Aung San and his comrades suffered great physical hardship on their march with the BIA; malaria and exhaustion sent many of them to Rangoon General Hospital. Aung San and a number of his colleagues found themselves cared for by a group of dedicated doctors and nurses providing medical care against great odds.

Aung San was celebrated for his stern looks and impenetrable moods. Combined with his growing reputation as a hero, his physical presence made him an object of awe to the junior nurses who hardly dared approach him.

Therefore, he came under the care of the senior staff nurse, Ma Khin Kyi-- an attractive young woman of great charm whose dedication to her work won the respect and affection of patients and colleagues alike. She handled Aung San with firmness, tenderness and good humor. The formidable commander-in-chief was thoroughly captivated. It is rumored that his shyness and sense of mission kept him away from women.

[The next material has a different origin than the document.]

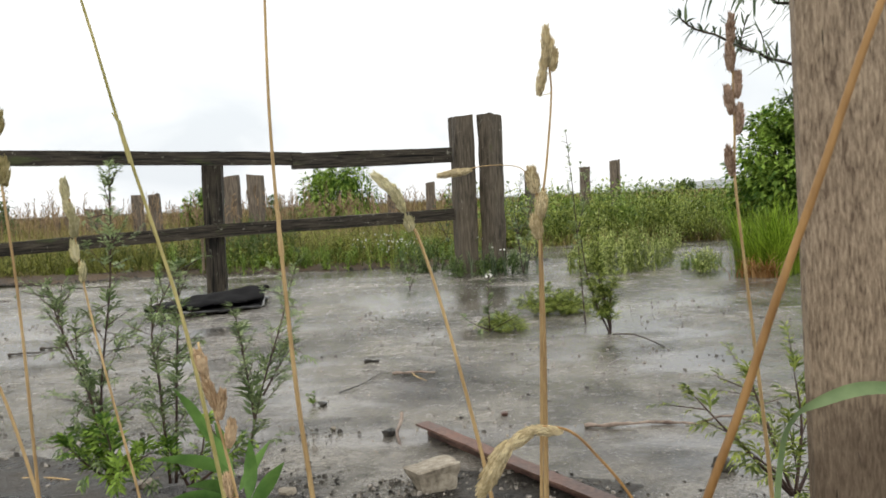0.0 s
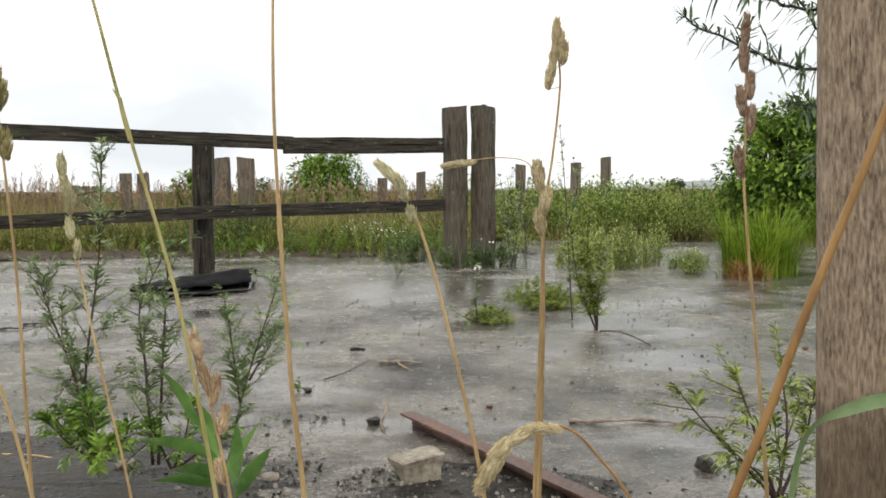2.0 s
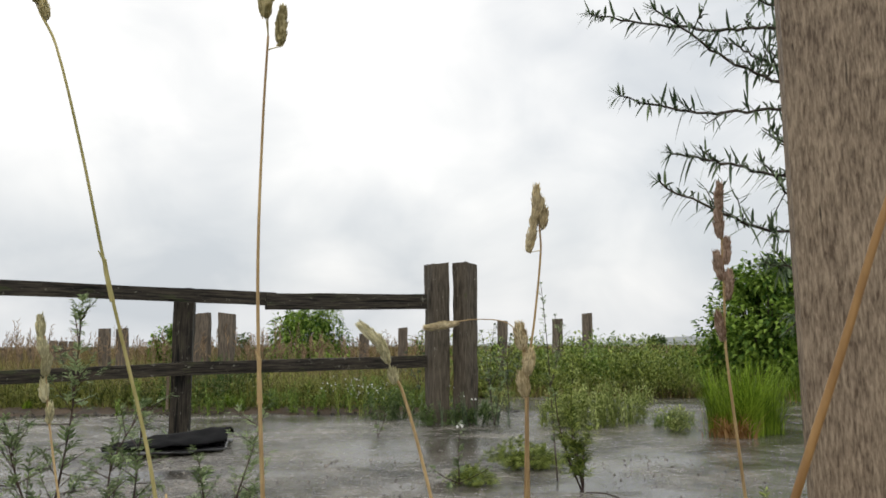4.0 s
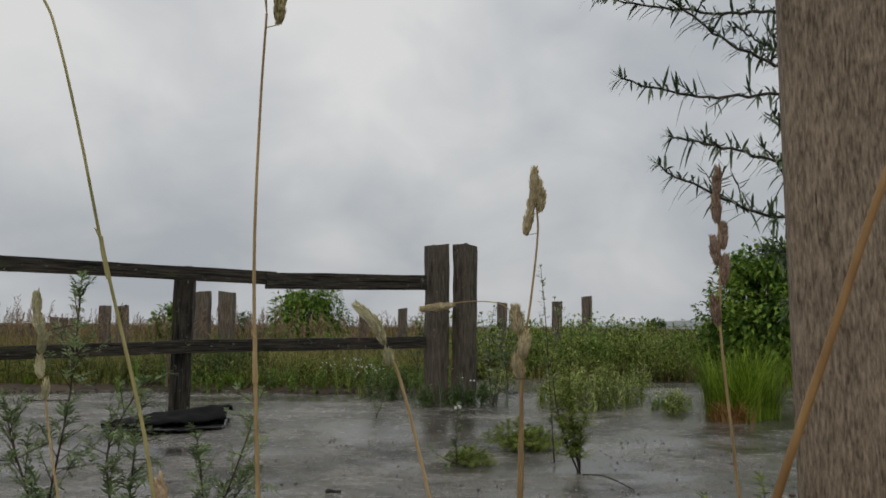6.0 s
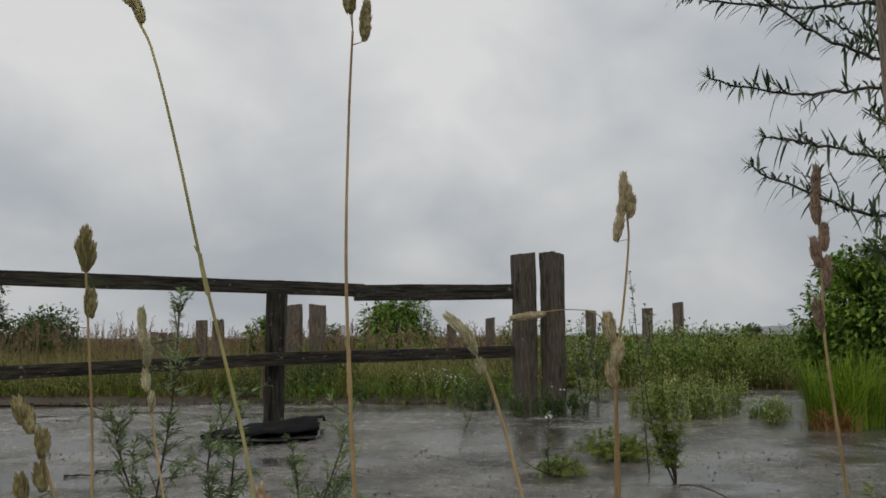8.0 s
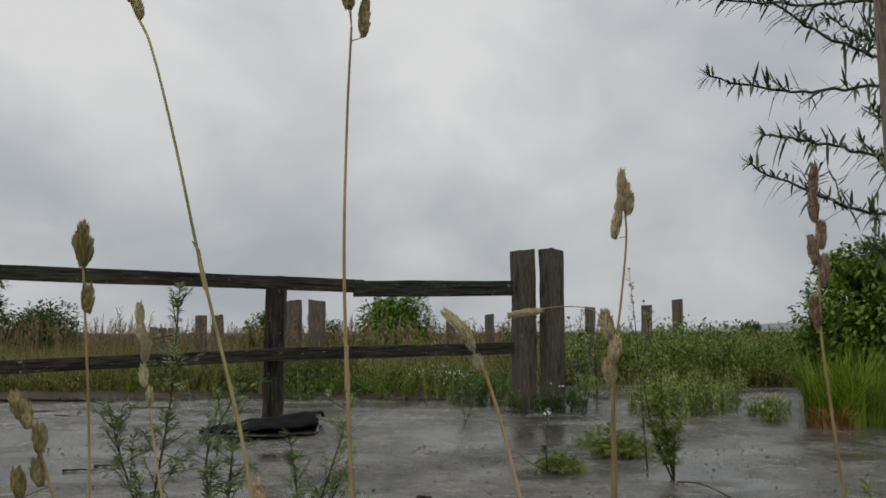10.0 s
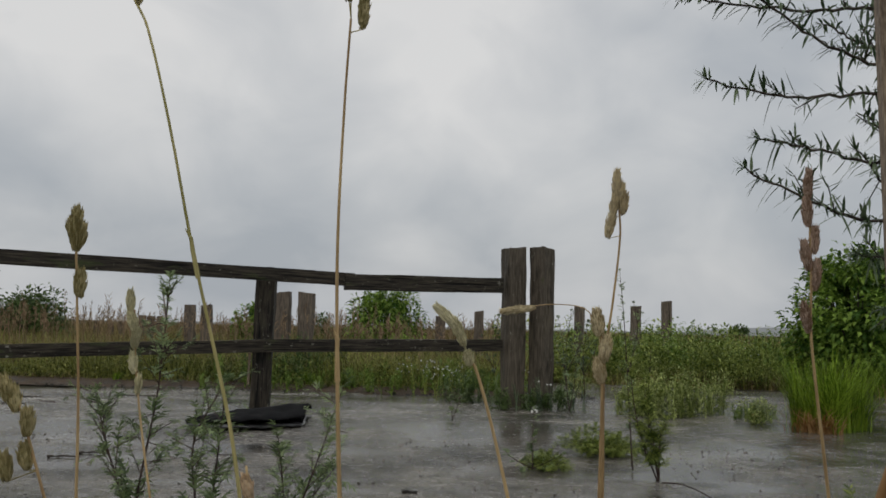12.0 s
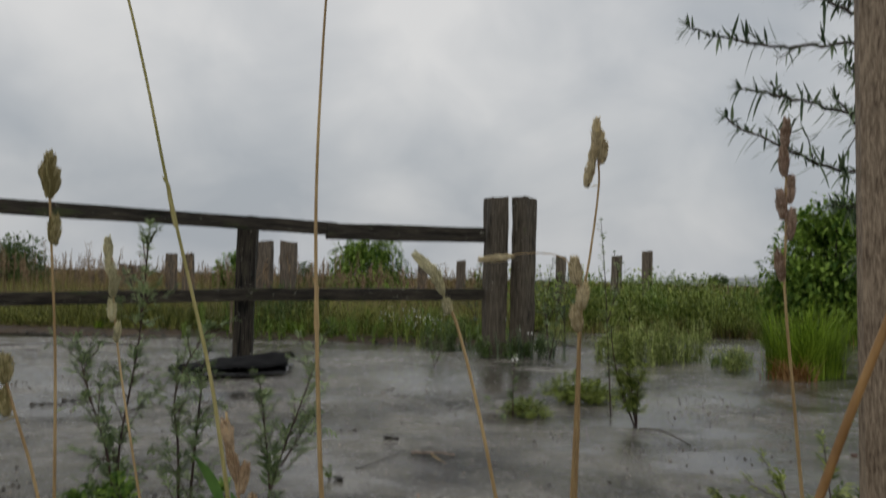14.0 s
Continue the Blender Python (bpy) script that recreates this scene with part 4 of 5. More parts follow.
for bx, by, bh in ((0.72, 9.4, 0.90), (0.95, 9.9, 0.80), (-0.05, 9.7, 0.84)):
    weed("dry_weed", "thin dark branching weed beside the gate posts", (bx, by, 0), [[(bx, by, 0), (bx - 0.02, by, bh * 0.5), (bx + 0.03, by, bh)], [(bx, by, bh * 0.3), (bx + 0.10, by, bh * 0.55), (bx + 0.14, by, bh * 0.8)], [(bx, by, bh * 0.25), (bx - 0.09, by, bh * 0.5), (bx - 0.15, by, bh * 0.72)]], 0.075, 0.045, M_WILLOW, 0.13, 0.005, 0.6, "thin dark weeds", 0.4)
g = Geo()
for _ in range(9):
    blossom(g, Vector((0.176, 4.420, 0.303)) + Vector((rng.uniform(-1, 1), rng.uniform(-1, 1), rng.uniform(-1, 1))) * 0.014, 0.009)
fw = [o for o in bpy.data.objects if o.name == "flowering_weed"][0]
fl = part("blossoms", g, M_PETAL, fw, "pale flower tip")
fl.location = -Vector(fw.location)


def broad_leaf(base, tip, width, label):
    """A lance-shaped leaf with a folded midrib, arching from base to tip."""
    a, b = Vector(base), Vector(tip)
    d = b - a
    s = d.cross(Vector((0, 1, 0.25))).normalized()
    n = s.cross(d).normalized()
    g = Geo()
    k = 9
    for i in range(k + 1):
        t = i / k
        w = width * math.sin(math.pi * min(1, t ** 0.8 * 0.97 + 0.03)) * 0.5
        c = a + d * t + n * d.length * 0.10 * math.sin(math.pi * t)
        g.v += [tuple(c - s * w + n * w * 0.35), tuple(c), tuple(c + s * w + n * w * 0.35)]
        if i:
            q = 3 * i
            g.f += [(q - 3, q, q + 1, q - 2), (q - 2, q + 1, q + 2, q - 1)]
    return g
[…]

Aung San was strait-laced to the extent that when he was offered a woman during a trip to Tokyo by Suzuki, presumably out of a sense of Japanese courtesy, he was deeply shocked and wondered if the older man was trying to demoralize him.

After a brief courtship, he and Ma Khin Kyi (later known as Daw Khin Kyi) married on September 6, 1942.

It is said that, “Daw Khin Kyi, in marrying Aung San, married not only a man but a destiny.” Aung San married a woman who had not only the courage and warmth he needed in his life’s companion, but also the steadfastness and dignity to uphold his ideals after he was gone.

Theirs was a successful union and the soldiers, who had not been entirely happy at the idea of their adored young commander getting married, respected his decision.

Marriage brought out the gentler traits in Aung San’s character and he proved to be a loving husband and father. To have by his side an understanding companion who was able to share his hard and dangerous life undoubtedly strengthened him for the momentous tasks that lay ahead. (Reference: Freedom from Fear, Author Aung San Suu Kyi)

Daw Khin Kyi left her career to become involved in politics and social welfare. Later, she became the director of MMCWA, a welfare association for women and children. She was commended for her highly disciplined management skills. She refused to accept perks offered by the government to the families of the late Martyrs.

She was an elected Member of Parliament from 1947 to 1952. She was appointed as President of the Women’s Association in 1958 and was appointed as an Ambassador to India in 1960.

Although Daw Khin Kyi had a stroke on March 28,1988, she was well-aware of the pro-democracy demonstrations in Rangoon. She was deeply saddened to learn the death of RIT student Ko Phone Maw. After her second major stroke, Daw Khin Kyi died peacefully in December 1988.